Return each line of the data below exactly, omitting any pictures.

################

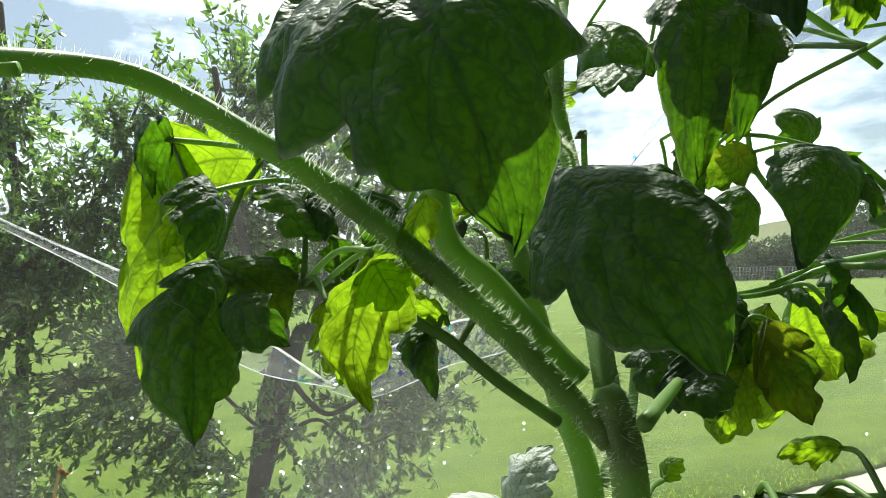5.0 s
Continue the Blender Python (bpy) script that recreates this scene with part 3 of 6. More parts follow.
def stem(plant, r0, r1, hairs, *points, material=M_STEM):
    """A round, slightly ridged green stem with fine hairs."""
    bm = bmesh.new()
    path = add_tube(bm, [at(plant, p) for p in points], r0, r1, 12, 7, 0.025, leaf_rnd)
    ob = part("stem", bm, material, plant)
    PLANT_AT.setdefault(plant.name, []).extend(path)
    if hairs:
        bm = bmesh.new()
        n = len(path)
        for _ in range(hairs * 11):
            i = leaf_rnd.randrange(n - 1)
            p = path[i].lerp(path[i + 1], leaf_rnd.random())
            t = (path[i + 1] - path[i]).normalized()
            out = t.cross(Vector((leaf_rnd.gauss(0, 1), leaf_rnd.gauss(0, 1), leaf_rnd.gauss(0, 1)))).normalized()
            r = r0 + (r1 - r0) * i / (n - 1)
            a = p + out * r * 0.97
            tip = a + (out + t * leaf_rnd.uniform(-0.35, 0.35)).normalized() * leaf_rnd.uniform(0.0008, 0.0034)
            w = t * 0.00006
            bm.faces.new([bm.verts.new(q) for q in (a - w, a + w, tip)])
        part("hairs", bm, M_HAIR, ob, smooth=False)["kind"] = "stuff"
    return ob


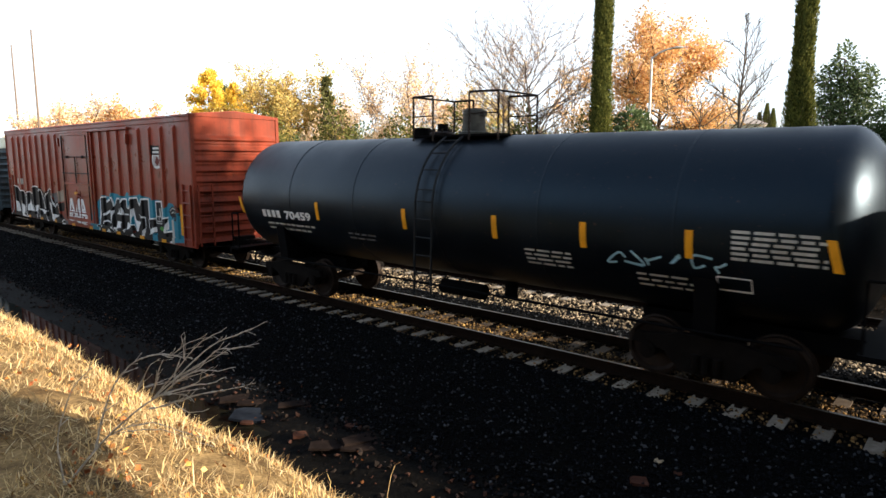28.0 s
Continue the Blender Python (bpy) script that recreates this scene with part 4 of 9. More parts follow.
def screen_woods():
    """Dense unseen trees, added round the view to block sky light and reflections."""
    rng = np.random.default_rng(77)
    g, pts = Geo(), []
    for i in range(180):
        x, h = rng.uniform(-30, 60), rng.uniform(14, 20)
        y = rng.uniform(-28, -17) + (6 if x > 9 else 0)
        if x < 4:  # kept low here so that sky light reaches the far cars
            y, h = y - 6, rng.uniform(4, 7)
        if i >= 100:  # more added trees on the far side and across the line's far end
            x, y, h = rng.uniform(7, 75), rng.uniform(15, 30), rng.uniform(6, 9)
            if i >= 150:
                x, y, h = rng.uniform(58, 75), rng.uniform(-26, 13), rng.uniform(17, 22)
        z = lie(x, y)
        g.tube((x, y, z - 0.1), (x + rng.uniform(-0.5, 0.5), y, z + h * 0.8), 0.22, 0.06, seg=6)
        k = 420
        d = rng.normal(size=(k, 3))
        d /= np.linalg.norm(d, axis=1, keepdims=True)
        pts.append(d * rng.uniform(0.4, 1, (k, 1)) * np.array([3.4, 3.0, h * 0.5]) + np.array([x, y, z + h * 0.52]))
    tagged(new("screen_trunks", g.mesh("screen_trunks", M_BARK)), "trunks of unseen woods added to block sky light", "wood", kind="stuff")
    tagged(new("screen_crowns", leaf_mesh("screen_crowns", np.concatenate(pts), (0.6, 1.1), L_GREEN, 78)), "dark crowns of unseen woods added to block sky light", "wood", kind="stuff")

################

■ Result for this exercise:
5.0 s
Continue the Blender Python (bpy) script that recreates this scene with part 3 of 6. More parts follow.
def stem(plant, r0, r1, hairs, *points, material=M_STEM):
    """A round, slightly ridged green stem with fine hairs."""
    bm = bmesh.new()
    path = add_tube(bm, [at(plant, p) for p in points], r0, r1, 12, 7, 0.025, leaf_rnd)
    ob = part("stem", bm, material, plant)
    PLANT_AT.setdefault(plant.name, []).extend(path)
    if hairs:
        bm = bmesh.new()
        n = len(path)
        for _ in range(hairs * 11):
            i = leaf_rnd.randrange(n - 1)
            p = path[i].lerp(path[i + 1], leaf_rnd.random())
            t = (path[i + 1] - path[i]).normalized()
            out = t.cross(Vector((leaf_rnd.gauss(0, 1), leaf_rnd.gauss(0, 1), leaf_rnd.gauss(0, 1)))).normalized()
            r = r0 + (r1 - r0) * i / (n - 1)
            a = p + out * r * 0.97
            tip = a + (out + t * leaf_rnd.uniform(-0.35, 0.35)).normalized() * leaf_rnd.uniform(0.0008, 0.0034)
            w = t * 0.00006
            bm.faces.new([bm.verts.new(q) for q in (a - w, a + w, tip)])
        part("hairs", bm, M_HAIR, ob, smooth=False)["kind"] = "stuff"
    return ob


28.0 s
Continue the Blender Python (bpy) script that recreates this scene with part 4 of 9. More parts follow.
def screen_woods():
    """Dense unseen trees, added round the view to block sky light and reflections."""
    rng = np.random.default_rng(77)
    g, pts = Geo(), []
    for i in range(180):
        x, h = rng.uniform(-30, 60), rng.uniform(14, 20)
        y = rng.uniform(-28, -17) + (6 if x > 9 else 0)
        if x < 4:  # kept low here so that sky light reaches the far cars
            y, h = y - 6, rng.uniform(4, 7)
        if i >= 100:  # more added trees on the far side and across the line's far end
            x, y, h = rng.uniform(7, 75), rng.uniform(15, 30), rng.uniform(6, 9)
            if i >= 150:
                x, y, h = rng.uniform(58, 75), rng.uniform(-26, 13), rng.uniform(17, 22)
        z = lie(x, y)
        g.tube((x, y, z - 0.1), (x + rng.uniform(-0.5, 0.5), y, z + h * 0.8), 0.22, 0.06, seg=6)
        k = 420
        d = rng.normal(size=(k, 3))
        d /= np.linalg.norm(d, axis=1, keepdims=True)
        pts.append(d * rng.uniform(0.4, 1, (k, 1)) * np.array([3.4, 3.0, h * 0.5]) + np.array([x, y, z + h * 0.52]))
    tagged(new("screen_trunks", g.mesh("screen_trunks", M_BARK)), "trunks of unseen woods added to block sky light", "wood", kind="stuff")
    tagged(new("screen_crowns", leaf_mesh("screen_crowns", np.concatenate(pts), (0.6, 1.1), L_GREEN, 78)), "dark crowns of unseen woods added to block sky light", "wood", kind="stuff")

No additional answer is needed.